It turns out that Apple’s M1 single-threaded benchmarks are even more misleading than we originally anticipated. According to a source, the single-threaded tests that were thrown around in the last month or so, most notably Cinebench don’t properly utilize x86 CPUs in the single-core benchmark.
It is worth noting that SMT philosophy is embedded in the design. The decode to uOP, and subsequent optimizations for scheduling through retirement (including intermediate issues instruction dependencies, pipe-line bubbles and flushing, etc.), are a large part of why x86 embraced SMT. RISC load/store architectures simply have less front-end decoding complexity, versus decoupled CISC, and thus are able to obtain better Instruction per Thread, per clock. This is why dispatching multiple threads is required to maximize the performance of a single core (in x86).-A friendly architect who wishes to not be named.
Most benchmarks including Cinebench have two modes, a single-core, and a multi-core test. The single-core tests the single-core performance while the multi-threaded tests the performance of all the cores and threads in action. However, the former only uses one thread, neglecting the other thread gained via SMT (more on that here). SMT is primarily used to improve CPU core utilization in case of a pipeline stall, bubble, or flush which are the drawbacks of using an Out-of-Order processor with branch prediction. Long story short, it can significantly boost performance.

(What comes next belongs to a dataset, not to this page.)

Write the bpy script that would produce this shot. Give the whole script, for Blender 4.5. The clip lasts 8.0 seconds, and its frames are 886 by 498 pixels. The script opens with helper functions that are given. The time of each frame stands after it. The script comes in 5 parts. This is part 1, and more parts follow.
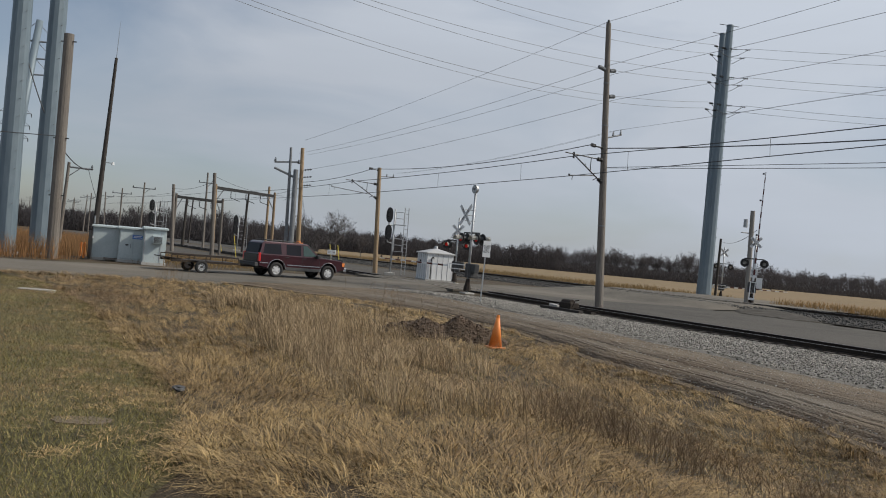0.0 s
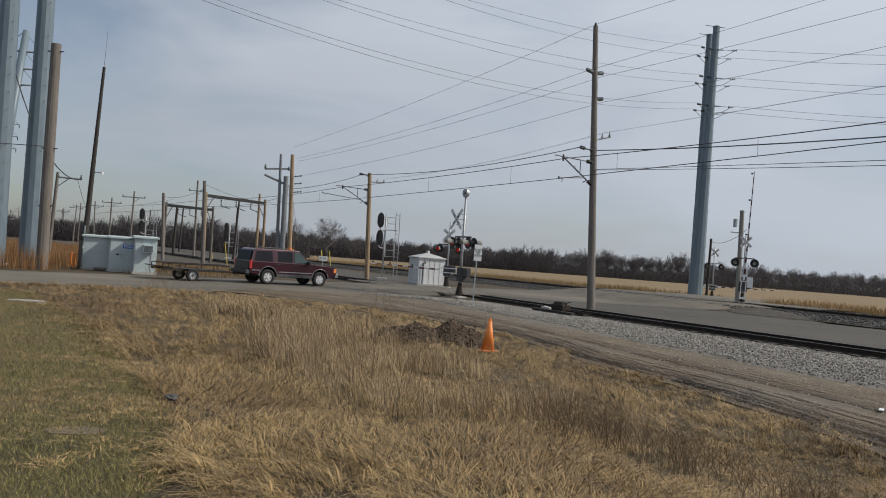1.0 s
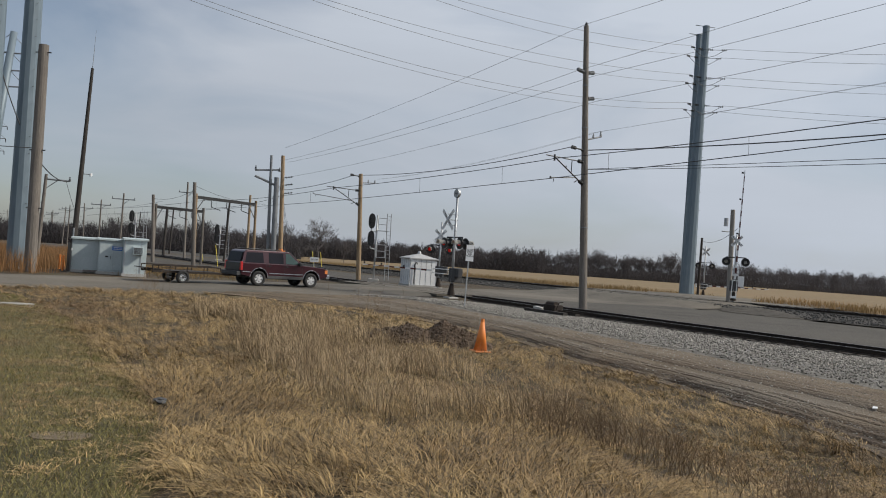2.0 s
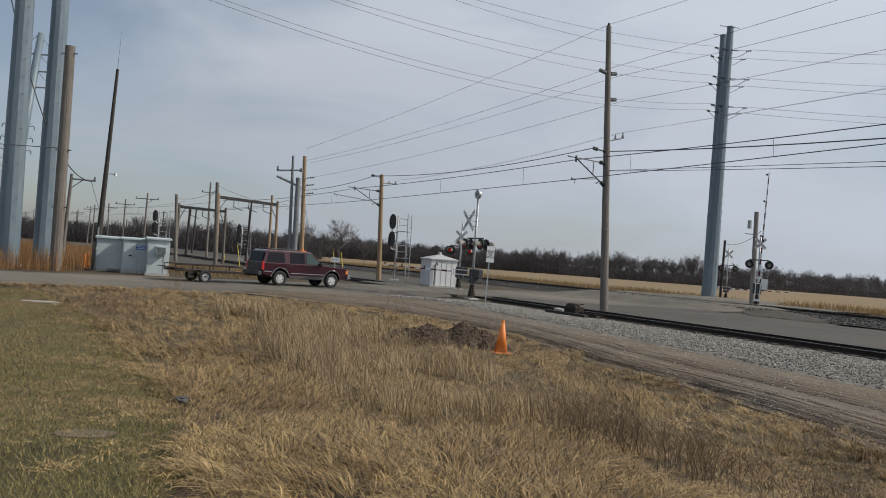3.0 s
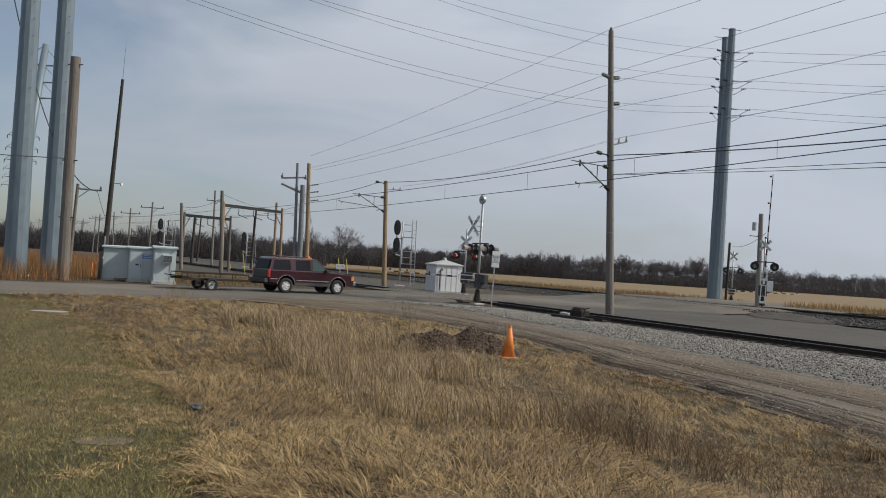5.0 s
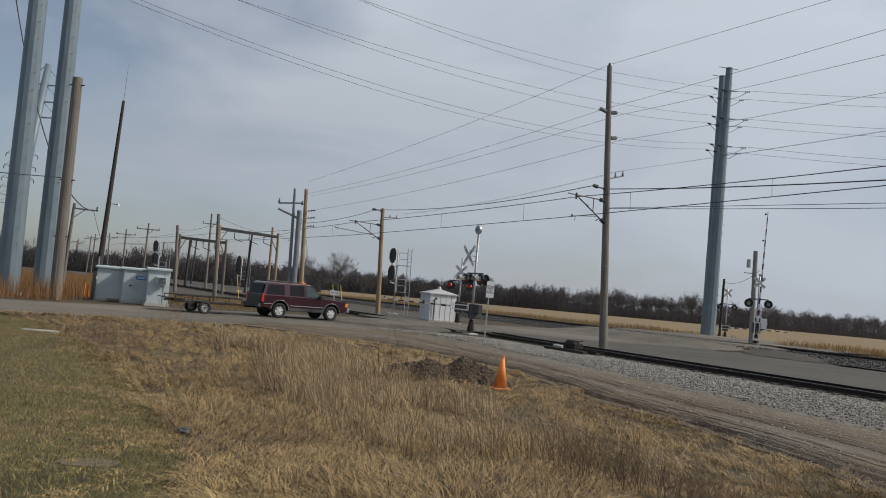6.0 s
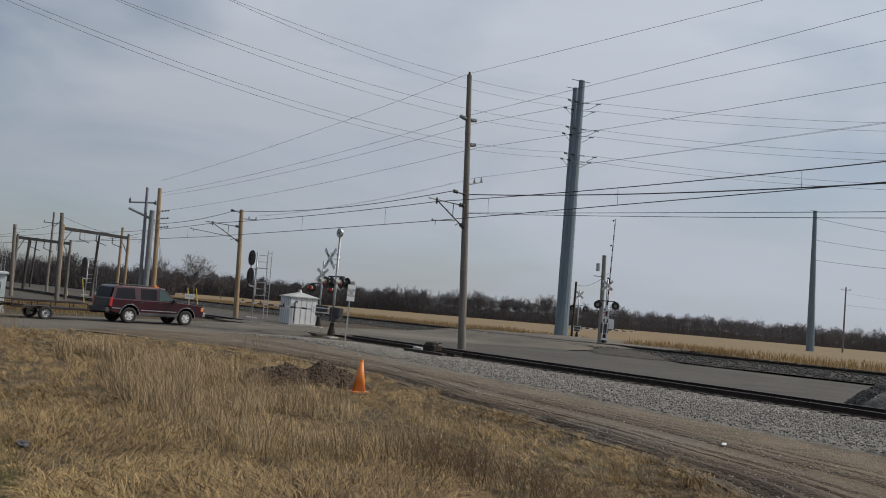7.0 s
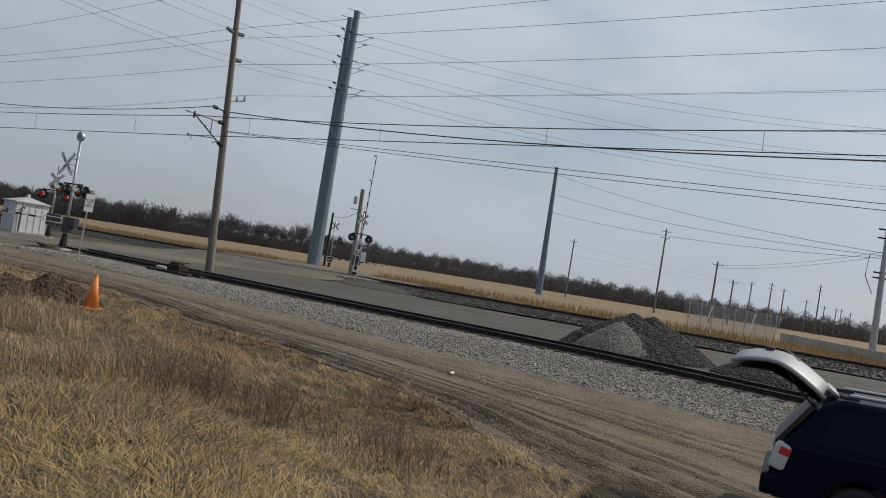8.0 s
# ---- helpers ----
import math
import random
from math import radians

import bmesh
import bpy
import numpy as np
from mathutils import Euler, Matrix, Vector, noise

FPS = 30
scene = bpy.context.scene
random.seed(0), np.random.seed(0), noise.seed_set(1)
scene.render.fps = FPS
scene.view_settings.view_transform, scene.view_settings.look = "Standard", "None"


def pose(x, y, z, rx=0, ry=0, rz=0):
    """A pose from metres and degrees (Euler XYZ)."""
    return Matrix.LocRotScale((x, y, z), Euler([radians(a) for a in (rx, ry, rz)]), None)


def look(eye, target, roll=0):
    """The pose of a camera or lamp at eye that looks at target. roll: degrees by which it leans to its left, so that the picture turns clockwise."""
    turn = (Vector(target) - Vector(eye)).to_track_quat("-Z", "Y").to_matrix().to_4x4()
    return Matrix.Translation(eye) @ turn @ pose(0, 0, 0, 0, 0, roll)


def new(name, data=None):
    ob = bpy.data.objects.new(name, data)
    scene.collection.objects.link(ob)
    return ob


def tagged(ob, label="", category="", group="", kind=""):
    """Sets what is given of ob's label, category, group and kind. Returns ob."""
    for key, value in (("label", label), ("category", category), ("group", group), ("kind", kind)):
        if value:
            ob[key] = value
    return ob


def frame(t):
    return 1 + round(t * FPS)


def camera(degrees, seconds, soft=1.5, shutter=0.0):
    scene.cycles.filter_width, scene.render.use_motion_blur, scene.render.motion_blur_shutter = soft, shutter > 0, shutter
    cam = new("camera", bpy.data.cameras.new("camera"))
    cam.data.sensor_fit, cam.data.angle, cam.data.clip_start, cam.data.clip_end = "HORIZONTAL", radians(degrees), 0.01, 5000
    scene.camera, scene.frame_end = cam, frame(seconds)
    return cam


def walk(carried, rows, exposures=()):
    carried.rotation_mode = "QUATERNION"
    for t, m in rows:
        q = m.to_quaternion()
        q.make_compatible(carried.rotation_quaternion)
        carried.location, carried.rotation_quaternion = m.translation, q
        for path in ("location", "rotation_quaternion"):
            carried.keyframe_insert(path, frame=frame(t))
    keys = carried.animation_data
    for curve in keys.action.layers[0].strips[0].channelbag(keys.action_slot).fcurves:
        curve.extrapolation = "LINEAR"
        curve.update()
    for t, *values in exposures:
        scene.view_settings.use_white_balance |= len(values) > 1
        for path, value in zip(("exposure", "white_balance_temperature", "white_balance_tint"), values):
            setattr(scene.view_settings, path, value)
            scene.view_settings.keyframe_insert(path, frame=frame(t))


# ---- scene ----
cam = camera(58.48, 8.0, soft=1.0)
PATH = (
    (0, pose(0.000, 0.000, 2.000, 90.391, -5.189, -0.000)),
    (0.5, pose(0.022, 0.030, 1.984, 90.411, -4.983, -0.074)),
    (1, pose(0.015, -0.042, 2.002, 90.751, -4.262, -0.592)),
    (1.5, pose(0.008, 0.018, 1.992, 90.855, -3.970, -1.523)),
    (3, pose(0.001, 0.086, 1.995, 90.803, -4.302, 0.267)),
    (3.5, pose(-0.018, 0.064, 2.005, 90.634, -4.512, 0.788)),
    (4, pose(-0.056, -0.065, 2.003, 90.714, -3.465, 0.636)),
    (4.5, pose(-0.057, -0.017, 2.004, 90.647, -3.249, 0.682)),
    (6, pose(-0.047, -0.028, 1.995, 93.307, -5.133, 0.176)),
    (6.5, pose(-0.055, -0.133, 2.019, 93.745, -5.695, -0.348)),
    (6.7, pose(-0.041, -0.163, 2.023, 93.877, -5.508, -2.420)),
    (7, pose(0.008, -0.272, 2.036, 94.348, -4.844, -9.767)),
    (7.25, pose(0.009, -0.396, 2.028, 93.409, -5.837, -17.200)),
    (7.5, pose(0.011, -0.506, 2.020, 92.577, -6.717, -23.791)),
    (7.7, pose(0.014, -0.468, 2.016, 91.692, -8.608, -26.777)),
    (8, pose(0.015, -0.458, 2.014, 91.471, -9.081, -27.523)),
)
walk(cam, PATH, ((0, -0.06), (1.0, -0.03), (1.5, 0.0), (4.7, 0.0), (6.0, -0.1), (6.5, -0.13), (7.0, -0.2), (7.5, -0.2), (8, -0.2)))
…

If you are aware of the difference between RISC (Arm) and CISC (Intel and AMD), you’d know that the former has shorter instructions, resulting in a simpler front-end while the latter uses variable-length instructions which is why the branch predictor is so important, and the front-end is often the cause of the ILP wall. It’s also one of the reasons why we’re still basically limited to four-way x86 decoders nearly a decade after they were introduced. If you’d have a wider decode, the backend would be left underutilized as the front-end struggled to decode the instructions without knowing having an ETA. While branch prediction does help mitigate this to some extent, there are some caveats such as the distance to the instruction cache which make it less than ideal.RISC vs CISC
Apple’s M1 core being an Arm design doesn’t suffer from the handicaps of x86 processors and therefore, doesn’t need SMT to improve utilization. As such, its single-threaded benchmarks represent the maximum potential of a single M1 core while the x86 processors are left with some performance to spare:
Thanks to WCCFTech’s quick testing, we are able to see how much this affects the actual performance of contemporary Intel and AMD processors. It helps all the higher-end Renoir and Tiger Lake CPUs beat the M1 chip in the Cinebench R23 ST benchmark by a notable margin. The Ryzen 7 4800U sees a performance boost of as much as 25% with SMT turned on, leaving the M1 behind by around 50 points.